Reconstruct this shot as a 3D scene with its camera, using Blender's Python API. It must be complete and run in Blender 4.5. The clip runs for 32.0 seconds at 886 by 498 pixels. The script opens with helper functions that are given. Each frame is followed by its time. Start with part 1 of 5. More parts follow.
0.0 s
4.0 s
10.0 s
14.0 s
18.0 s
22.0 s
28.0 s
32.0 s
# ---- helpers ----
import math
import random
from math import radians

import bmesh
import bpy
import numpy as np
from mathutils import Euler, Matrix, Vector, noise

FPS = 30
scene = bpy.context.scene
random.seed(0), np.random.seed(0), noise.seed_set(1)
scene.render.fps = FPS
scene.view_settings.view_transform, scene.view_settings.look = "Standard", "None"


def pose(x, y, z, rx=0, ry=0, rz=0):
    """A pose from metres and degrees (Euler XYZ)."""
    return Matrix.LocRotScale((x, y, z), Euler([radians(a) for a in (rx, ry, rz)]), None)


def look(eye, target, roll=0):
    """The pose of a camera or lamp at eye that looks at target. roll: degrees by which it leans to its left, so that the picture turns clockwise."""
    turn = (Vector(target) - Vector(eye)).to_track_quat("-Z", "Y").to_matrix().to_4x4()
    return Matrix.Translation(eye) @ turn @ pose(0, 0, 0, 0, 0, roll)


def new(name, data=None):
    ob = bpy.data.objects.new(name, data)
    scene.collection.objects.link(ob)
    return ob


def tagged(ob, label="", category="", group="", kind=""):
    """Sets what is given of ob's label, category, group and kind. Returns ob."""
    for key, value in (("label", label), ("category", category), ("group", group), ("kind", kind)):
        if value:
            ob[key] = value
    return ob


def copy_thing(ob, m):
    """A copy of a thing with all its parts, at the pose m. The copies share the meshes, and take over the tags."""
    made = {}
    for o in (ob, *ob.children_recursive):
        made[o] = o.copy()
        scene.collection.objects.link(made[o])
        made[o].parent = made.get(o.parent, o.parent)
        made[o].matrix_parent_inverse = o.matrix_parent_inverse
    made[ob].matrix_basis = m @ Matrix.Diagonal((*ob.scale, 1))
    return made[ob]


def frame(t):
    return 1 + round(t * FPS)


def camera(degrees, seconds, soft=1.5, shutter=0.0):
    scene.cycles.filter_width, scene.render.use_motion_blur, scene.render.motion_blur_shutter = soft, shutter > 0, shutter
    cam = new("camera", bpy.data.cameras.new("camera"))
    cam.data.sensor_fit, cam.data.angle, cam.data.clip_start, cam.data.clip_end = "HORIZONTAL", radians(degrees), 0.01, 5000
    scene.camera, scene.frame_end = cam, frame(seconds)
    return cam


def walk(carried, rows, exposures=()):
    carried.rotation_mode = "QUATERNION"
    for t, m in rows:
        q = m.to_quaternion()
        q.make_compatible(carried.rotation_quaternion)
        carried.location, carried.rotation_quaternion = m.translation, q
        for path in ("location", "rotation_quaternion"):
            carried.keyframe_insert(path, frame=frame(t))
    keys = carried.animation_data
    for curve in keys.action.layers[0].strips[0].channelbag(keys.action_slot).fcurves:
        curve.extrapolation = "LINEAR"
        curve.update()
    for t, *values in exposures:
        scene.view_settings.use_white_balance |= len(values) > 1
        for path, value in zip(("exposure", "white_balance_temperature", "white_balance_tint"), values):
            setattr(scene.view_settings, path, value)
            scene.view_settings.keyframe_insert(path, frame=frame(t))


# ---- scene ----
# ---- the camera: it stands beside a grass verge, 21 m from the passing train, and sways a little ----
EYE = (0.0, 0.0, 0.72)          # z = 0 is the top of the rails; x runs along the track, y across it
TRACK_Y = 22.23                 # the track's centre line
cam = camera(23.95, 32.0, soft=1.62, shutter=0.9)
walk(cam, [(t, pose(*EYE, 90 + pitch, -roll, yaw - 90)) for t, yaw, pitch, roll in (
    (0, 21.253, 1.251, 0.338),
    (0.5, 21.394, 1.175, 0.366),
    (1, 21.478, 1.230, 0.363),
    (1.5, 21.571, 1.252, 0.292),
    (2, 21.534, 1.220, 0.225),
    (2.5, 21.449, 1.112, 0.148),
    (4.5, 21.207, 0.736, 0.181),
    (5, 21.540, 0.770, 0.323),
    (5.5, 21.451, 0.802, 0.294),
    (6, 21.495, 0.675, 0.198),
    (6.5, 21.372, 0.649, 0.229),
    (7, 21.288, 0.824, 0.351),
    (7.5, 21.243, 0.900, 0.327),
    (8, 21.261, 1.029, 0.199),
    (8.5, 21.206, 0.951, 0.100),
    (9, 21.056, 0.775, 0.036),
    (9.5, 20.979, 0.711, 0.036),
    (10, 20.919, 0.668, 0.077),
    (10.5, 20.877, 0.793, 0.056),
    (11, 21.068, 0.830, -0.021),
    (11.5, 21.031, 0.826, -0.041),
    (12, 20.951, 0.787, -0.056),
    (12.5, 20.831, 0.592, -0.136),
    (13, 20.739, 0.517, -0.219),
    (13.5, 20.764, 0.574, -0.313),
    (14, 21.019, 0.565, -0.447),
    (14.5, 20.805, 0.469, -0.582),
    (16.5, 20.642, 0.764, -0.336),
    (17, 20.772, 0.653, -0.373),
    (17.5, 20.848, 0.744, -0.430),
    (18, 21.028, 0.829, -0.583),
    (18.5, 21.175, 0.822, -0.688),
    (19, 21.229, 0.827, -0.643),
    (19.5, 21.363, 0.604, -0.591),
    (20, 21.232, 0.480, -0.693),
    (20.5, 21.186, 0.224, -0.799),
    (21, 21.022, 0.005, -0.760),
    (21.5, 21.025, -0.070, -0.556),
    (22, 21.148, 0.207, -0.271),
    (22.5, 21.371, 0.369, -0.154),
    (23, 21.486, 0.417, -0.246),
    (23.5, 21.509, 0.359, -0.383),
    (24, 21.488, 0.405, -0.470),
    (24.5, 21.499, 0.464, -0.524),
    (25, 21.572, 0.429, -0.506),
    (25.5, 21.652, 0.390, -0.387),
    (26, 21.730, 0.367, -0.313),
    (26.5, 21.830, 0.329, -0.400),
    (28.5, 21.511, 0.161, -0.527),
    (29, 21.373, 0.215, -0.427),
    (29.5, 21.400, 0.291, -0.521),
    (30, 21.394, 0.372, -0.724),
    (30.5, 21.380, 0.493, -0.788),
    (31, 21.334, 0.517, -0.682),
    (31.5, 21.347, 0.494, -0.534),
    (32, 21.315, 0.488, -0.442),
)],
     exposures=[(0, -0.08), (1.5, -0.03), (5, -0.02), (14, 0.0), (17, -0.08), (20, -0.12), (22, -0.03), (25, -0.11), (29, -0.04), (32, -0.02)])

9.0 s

******

§ **REQUEST**: Where a line of the entries contains the word "Euler", copy that line.

§ **COMPLETED EXERCISE**:
from mathutils import Euler, Matrix, Vector, noise
    """A pose from metres and degrees (Euler XYZ)."""
    return Matrix.LocRotScale((x, y, z), Euler([radians(a) for a in (rx, ry, rz)]), None)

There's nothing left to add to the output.